Gay in the South. Queer in Lafayette.

people lay down next a mural that says Gay in the South
Gay in the South was an exhibition of multidisciplinary arts at Basin Arts, organized by Alexis Lemoine and Benjamin Koch earlier this year.

Michelle White stripped down to her underwear. Eyes were glued to the bare artist as she delivered a sermon disguised as poetry. She was half naked, confidently exposing her innermost thoughts and desires to a crowd of strangers. 

Her performance was part of Gay in the South, an exhibition of multidisciplinary arts at Basin Arts, organized by Alexis Lemoine and Benjamin Koch earlier this year. Lemoine is a queer poet, writer and activist dedicated to helping Lafayette’s LGBTQ+ community feel loved. 

The project was a long time coming. Eight years ago, Lemoine came out to her family. That experience seeded the idea for Gay in the South. She credits Elizabeth Gilbert, an American journalist, who believes that ideas will float around until we grab onto them, or they drift on to someone else. Last summer, Lemoine decided to seize her idea and make Gay in the South a reality. 

“The question popped into my head — what does it mean to be gay in the south?
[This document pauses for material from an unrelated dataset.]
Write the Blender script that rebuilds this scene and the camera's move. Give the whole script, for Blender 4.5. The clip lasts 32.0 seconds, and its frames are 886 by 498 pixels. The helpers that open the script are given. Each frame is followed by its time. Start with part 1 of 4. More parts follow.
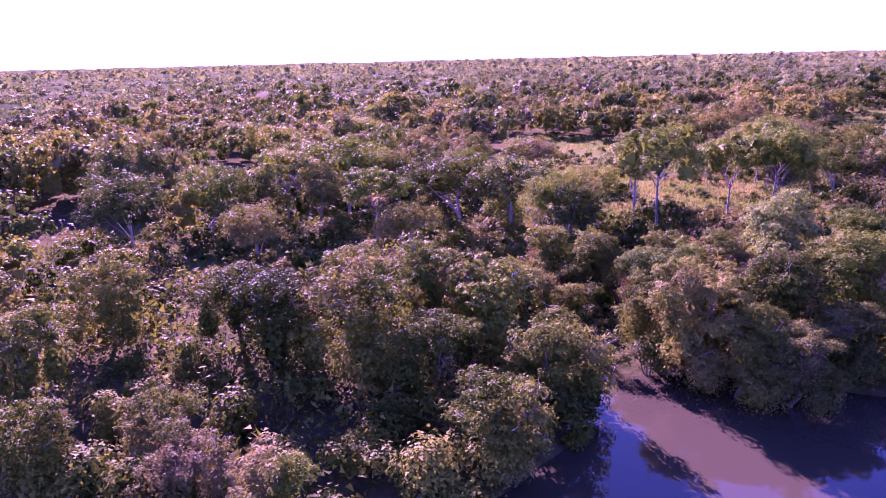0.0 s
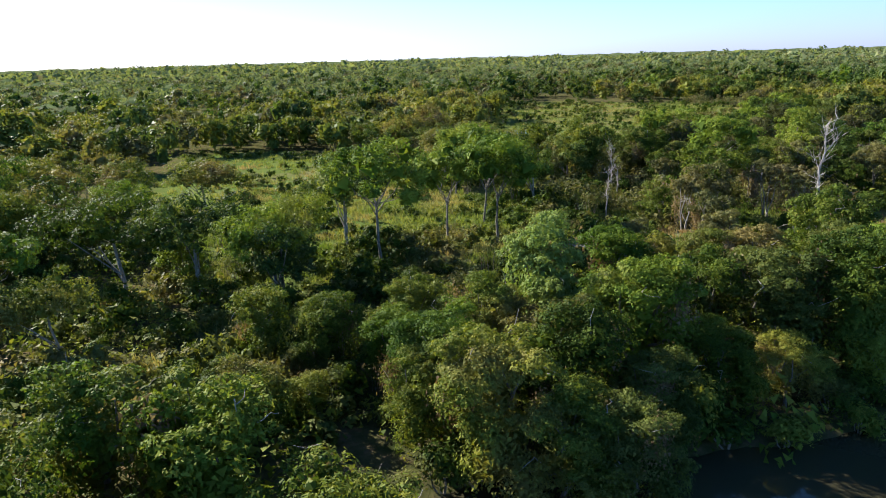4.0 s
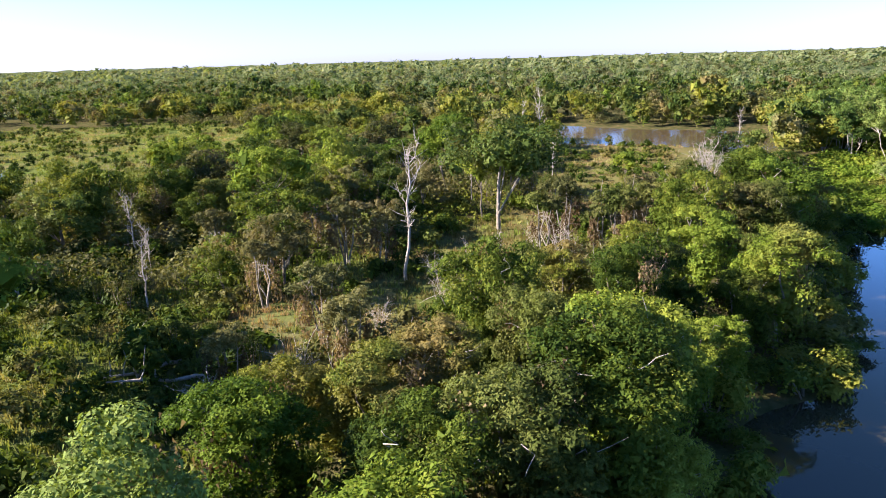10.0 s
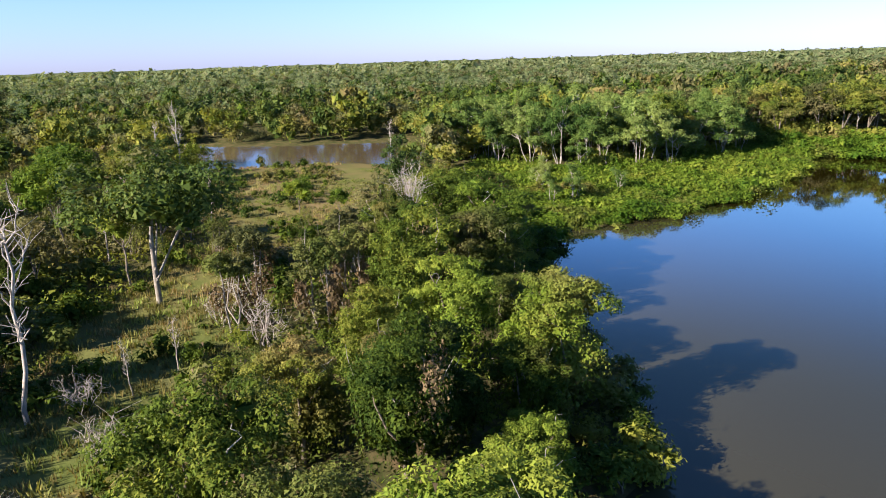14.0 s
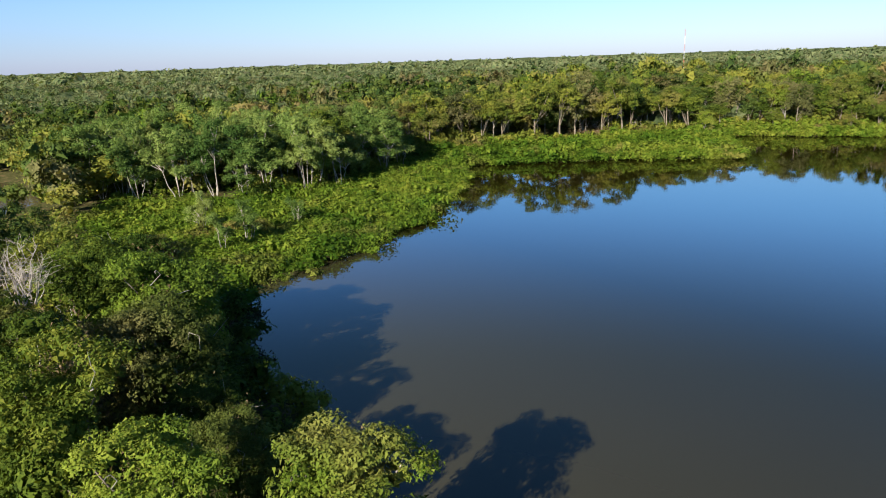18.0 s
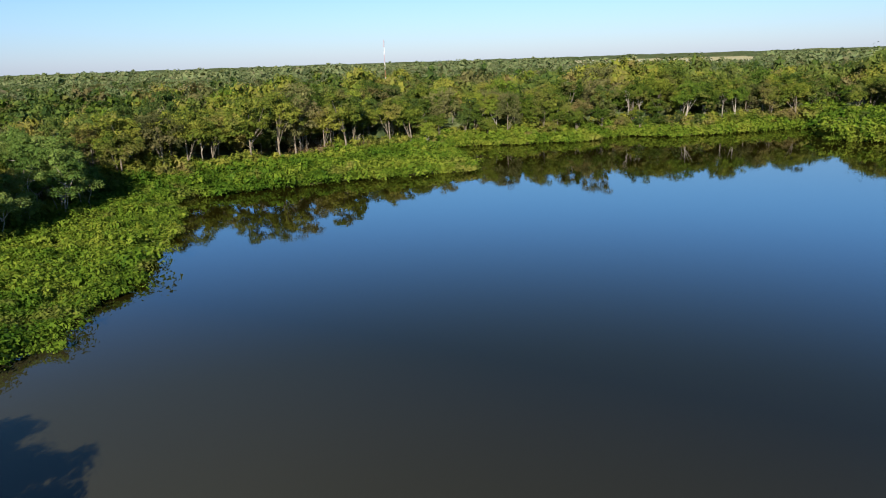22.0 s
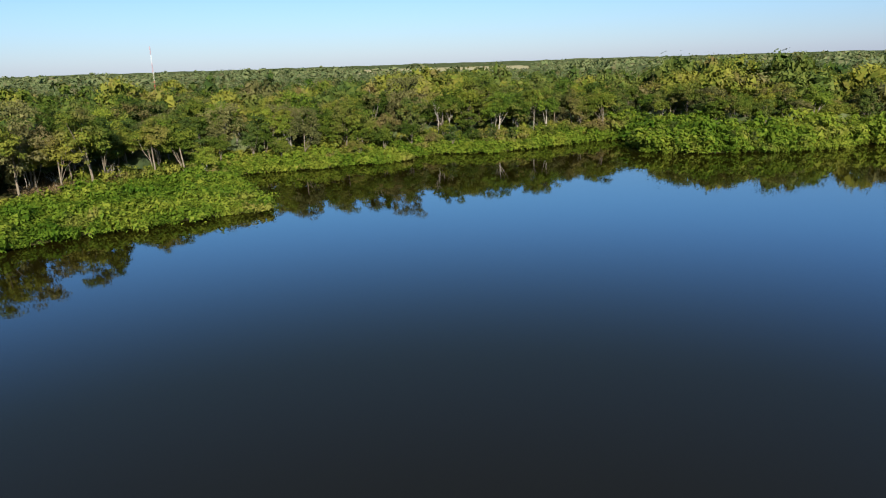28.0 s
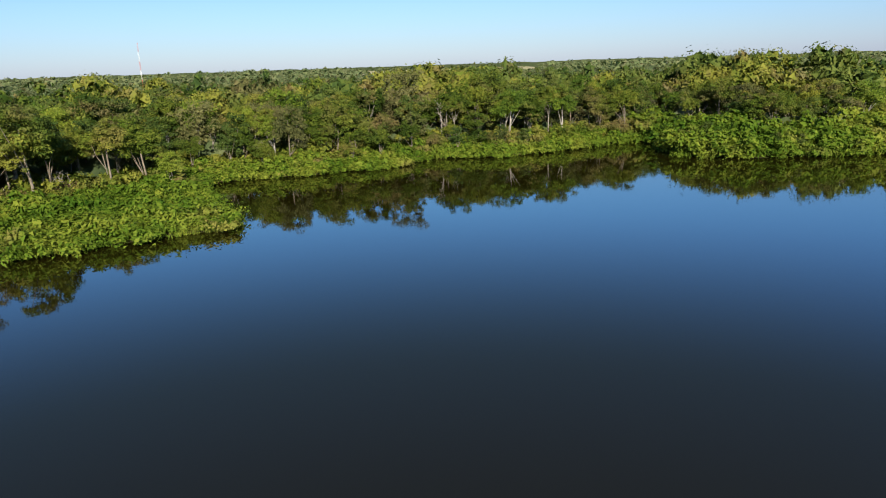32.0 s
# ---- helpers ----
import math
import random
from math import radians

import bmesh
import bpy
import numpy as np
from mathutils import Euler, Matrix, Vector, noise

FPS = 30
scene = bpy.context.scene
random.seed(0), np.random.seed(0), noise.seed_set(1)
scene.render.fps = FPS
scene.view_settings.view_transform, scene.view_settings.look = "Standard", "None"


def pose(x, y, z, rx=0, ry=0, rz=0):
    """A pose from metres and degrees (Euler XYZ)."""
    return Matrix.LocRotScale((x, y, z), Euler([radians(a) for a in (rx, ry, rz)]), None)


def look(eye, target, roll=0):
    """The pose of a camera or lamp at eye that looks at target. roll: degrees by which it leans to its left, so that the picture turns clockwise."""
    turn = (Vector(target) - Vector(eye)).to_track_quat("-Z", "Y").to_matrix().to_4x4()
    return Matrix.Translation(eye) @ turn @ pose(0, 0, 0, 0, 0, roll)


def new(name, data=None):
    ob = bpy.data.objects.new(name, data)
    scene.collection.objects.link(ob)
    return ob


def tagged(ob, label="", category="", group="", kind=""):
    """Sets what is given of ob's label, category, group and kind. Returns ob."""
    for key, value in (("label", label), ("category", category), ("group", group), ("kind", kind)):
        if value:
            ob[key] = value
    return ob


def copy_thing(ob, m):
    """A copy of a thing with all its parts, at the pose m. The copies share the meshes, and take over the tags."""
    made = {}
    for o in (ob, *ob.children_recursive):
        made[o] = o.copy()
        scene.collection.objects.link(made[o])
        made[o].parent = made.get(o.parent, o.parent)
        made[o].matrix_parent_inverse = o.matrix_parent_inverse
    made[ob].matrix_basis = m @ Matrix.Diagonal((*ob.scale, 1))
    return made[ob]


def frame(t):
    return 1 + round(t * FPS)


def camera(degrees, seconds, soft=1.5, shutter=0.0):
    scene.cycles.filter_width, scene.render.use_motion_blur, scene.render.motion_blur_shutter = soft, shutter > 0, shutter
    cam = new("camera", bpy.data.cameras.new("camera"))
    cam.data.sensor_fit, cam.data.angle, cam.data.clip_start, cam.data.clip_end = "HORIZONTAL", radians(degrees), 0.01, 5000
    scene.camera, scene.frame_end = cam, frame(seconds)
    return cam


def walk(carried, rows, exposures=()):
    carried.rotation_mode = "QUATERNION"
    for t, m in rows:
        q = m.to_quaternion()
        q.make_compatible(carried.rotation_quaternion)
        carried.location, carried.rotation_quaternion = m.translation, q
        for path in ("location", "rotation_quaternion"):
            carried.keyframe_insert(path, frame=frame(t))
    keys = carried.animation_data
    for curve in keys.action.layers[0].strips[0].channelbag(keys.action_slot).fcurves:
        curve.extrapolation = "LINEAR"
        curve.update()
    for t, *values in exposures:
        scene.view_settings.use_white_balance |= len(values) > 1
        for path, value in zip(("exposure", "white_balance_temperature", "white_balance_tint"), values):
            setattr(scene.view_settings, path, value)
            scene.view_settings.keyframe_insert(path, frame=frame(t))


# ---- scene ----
cam = camera(64.7, 32.0, soft=1.05)
METRES, EYE, TILT, LEAN, TURN = 180.0, 27.4, -15.3, 1.3, 0.0
ROWS = [
    (0.0, 0.0, 0.0, 0.0, -0.0, 0.0, -0.0),
    (0.5, -0.0023, 0.0145, 0.0036, -3.01, 0.04, 0.88),
    (1.0, -0.0038, 0.0292, 0.0071, -6.16, 0.04, 1.81),
    (1.5, -0.0046, 0.0437, 0.0108, -9.41, -0.02, 2.78),
    (2.0, -0.0048, 0.0582, 0.0144, -12.73, -0.14, 3.72),
    (2.5, -0.0041, 0.073, 0.0182, -16.07, -0.32, 4.64),
    (3.0, -0.0027, 0.0877, 0.0219, -19.45, -0.54, 5.56),
    (3.5, -0.0006, 0.102, 0.0256, -22.81, -0.81, 6.45),
    (5.5, 0.0159, 0.1588, 0.0404, -36.35, -2.34, 9.76),
    (6.0, 0.022, 0.1722, 0.044, -39.75, -2.84, 10.52),
    (6.5, 0.0289, 0.1851, 0.0477, -43.14, -3.38, 11.2),
    (7.0, 0.0366, 0.1977, 0.0512, -46.51, -3.95, 11.89),
    (7.5, 0.0451, 0.2098, 0.0547, -49.89, -4.56, 12.56),
    (8.0, 0.0543, 0.2214, 0.0581, -53.35, -5.24, 13.18),
    (8.5, 0.0641, 0.2325, 0.0614, -56.83, -5.95, 13.78),
    (9.0, 0.0745, 0.243, 0.0645, -60.31, -6.67, 14.33),
    (9.5, 0.0859, 0.2531, 0.0674, -63.82, -7.44, 14.82),
    (10.0, 0.0976, 0.2623, 0.0703, -67.31, -8.25, 15.27),
    (10.5, 0.1099, 0.2708, 0.073, -70.75, -9.06, 15.68),
    (11.0, 0.1228, 0.2787, 0.0752, -74.32, -9.91, 16.05),
    (11.5, 0.136, 0.2858, 0.0777, -78.1, -10.87, 16.36),
    (12.0, 0.1498, 0.2921, 0.0798, -82.13, -11.89, 16.65),
    (12.5, 0.164, 0.2976, 0.0817, -86.19, -12.95, 16.85),
    (13.0, 0.1785, 0.3022, 0.0834, -90.32, -14.02, 17.02),
    (13.5, 0.1931, 0.3059, 0.0849, -94.34, -15.1, 17.05),
    (14.0, 0.2081, 0.3087, 0.086, -98.25, -16.12, 17.08),
    (14.5, 0.2234, 0.3106, 0.0869, -102.15, -17.14, 16.97),
    (16.5, 0.2832, 0.3087, 0.0895, -117.53, -21.1, 16.04),
    (17.0, 0.2982, 0.3059, 0.0892, -121.35, -22.02, 15.65),
    (17.5, 0.3132, 0.3021, 0.0887, -125.13, -22.92, 15.17),
    (18.0, 0.3281, 0.2972, 0.0876, -128.87, -23.77, 14.69),
    (18.5, 0.3423, 0.2915, 0.0865, -132.35, -24.54, 14.13),
    (19.0, 0.3559, 0.2849, 0.0852, -135.69, -25.24, 13.6),
    (19.5, 0.3688, 0.2777, 0.0837, -138.9, -25.87, 13.04),
    (20.0, 0.3816, 0.2696, 0.0822, -141.97, -26.45, 12.48),
    (20.5, 0.3945, 0.2603, 0.0805, -144.81, -26.95, 11.9),
    (21.0, 0.4061, 0.2509, 0.0786, -147.49, -27.4, 11.33),
    (21.5, 0.4177, 0.2405, 0.0759, -150.18, -27.82, 10.75),
    (22.0, 0.4284, 0.2295, 0.0731, -152.9, -28.22, 10.15),
    (22.5, 0.4384, 0.218, 0.0703, -155.6, -28.61, 9.51),
    (23.0, 0.4479, 0.2064, 0.0673, -158.21, -28.95, 8.89),
    (23.5, 0.4562, 0.1939, 0.064, -160.68, -29.23, 8.28),
    (24.0, 0.4645, 0.1804, 0.0601, -162.94, -29.46, 7.73),
    (24.5, 0.4717, 0.167, 0.0567, -165.23, -29.7, 7.15),
    (25.0, 0.4785, 0.1534, 0.0535, -167.19, -29.87, 6.65),
    (25.5, 0.485, 0.1394, 0.0493, -168.54, -29.94, 6.29),
    (27.5, 0.5074, 0.0783, 0.033, -169.22, -29.84, 6.06),
    (28.0, 0.5113, 0.0627, 0.029, -169.29, -29.84, 6.04),
    (28.5, 0.5151, 0.047, 0.0247, -169.36, -29.83, 6.03),
    (29.0, 0.5183, 0.0312, 0.0204, -169.44, -29.82, 6.03),
    (29.5, 0.5217, 0.0153, 0.0162, -169.53, -29.84, 6.01),
    (30.0, 0.5251, -0.0008, 0.0115, -169.61, -29.85, 5.97),
    (30.5, 0.5279, -0.0158, 0.0043, -169.68, -29.81, 6.0),
    (31.0, 0.5307, -0.0308, -0.0035, -169.74, -29.78, 5.99),
    (31.5, 0.5339, -0.0463, -0.0105, -169.78, -29.77, 6.0),
    (32.0, 0.5378, -0.0621, -0.0178, -168.9, -29.67, 6.2),
]
# seconds, stops, kelvin, tint: the camera's own brightening and the magenta cast of its first moments
EXPOSURES = [(0.0, 2.8, 5750, 170), (0.5, 2.5, 5850, 110), (0.8, 2.1, 5850, 44), (1.0, 1.85, 5850, 14), (2.0, 2.15, 5850, 10), (3.0, 1.95, 5900, 12), (6.0, 2.0, 6150, 20), (10.0, 2.28, 6300, 25),
             (14.0, 1.82, 6350, 21), (17.0, 1.5, 6450, 14), (19.0, 1.26, 6500, 11), (32.0, 1.04, 6500, 10)]
walk(cam, [(t, pose(0, 0, EYE, TILT, LEAN, TURN) @ pose(METRES * x, METRES * y, METRES * z, 90 + pitch, roll, yaw)) for t, x, y, z, yaw, pitch, roll in ROWS],
     EXPOSURES)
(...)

That question was inspired by a lot of people who were halfway living in their desires,” Lemoine says. “They had an impulse to live this life that is true to who they are, but in the face of so much pain and discrimination.” 

Man and woman hold hands
Lemoine and fellow artist Koch have been friends for over a decade. Their collaboration was natural.

Lemoine wanted to shed light on not just her own experience as a queer person, but those of other queer people in Lafayette. She and fellow artist Koch have been friends for over a decade and their collaboration was natural. They worked hand in hand with Lafayette locals to create a mural engulfing the walls of Basin Arts. 

The pair also hosted Queer Poetry Night in late January, expecting only close friends and family to attend. Every seat in Basin Arts was filled. No one could contain their applause and poetry etiquette was long forgotten. 

“Just seeing 55 people here on the first poetry night blew my mind. I cried about it for days,” Lemoine says. 

They hosted a second Queer Poetry Night in February. That’s when White, Lemoine’s friend and collaborator, took the floor. Her words guided audience members through an invigorating journey of her queerness. 

She began her performance in a skirt with high heels and ripped them off to dance freely around the room in torn jeans instead. Words poured out of her, each poem linked with an audience interaction. She concluded by sitting on the floor in silence, prompting everyone to breathe deeply for a few seconds. 

White leaves an impression. The provocation is intentional. 

“Our goal is to unite everyone and come from a place of love. We will ruffle feathers, as we already have, but we’re always wanting to come from the heart. Seeing the people we’ve touched so far, helped Ben and I realize that this is our life purpose. It’s liberating,” Lemoine said. 

From visual art to performance art, Gay in the South left its mark. Lemoine says they intend to hold Queer Poetry Night monthly to sustain a safe queer space. 

“A lot of people reached out to me and said how safe they felt,” Lemoine says. “If that was the only takeaway, then my job is done. It’s hard work, but it’s so worth it.”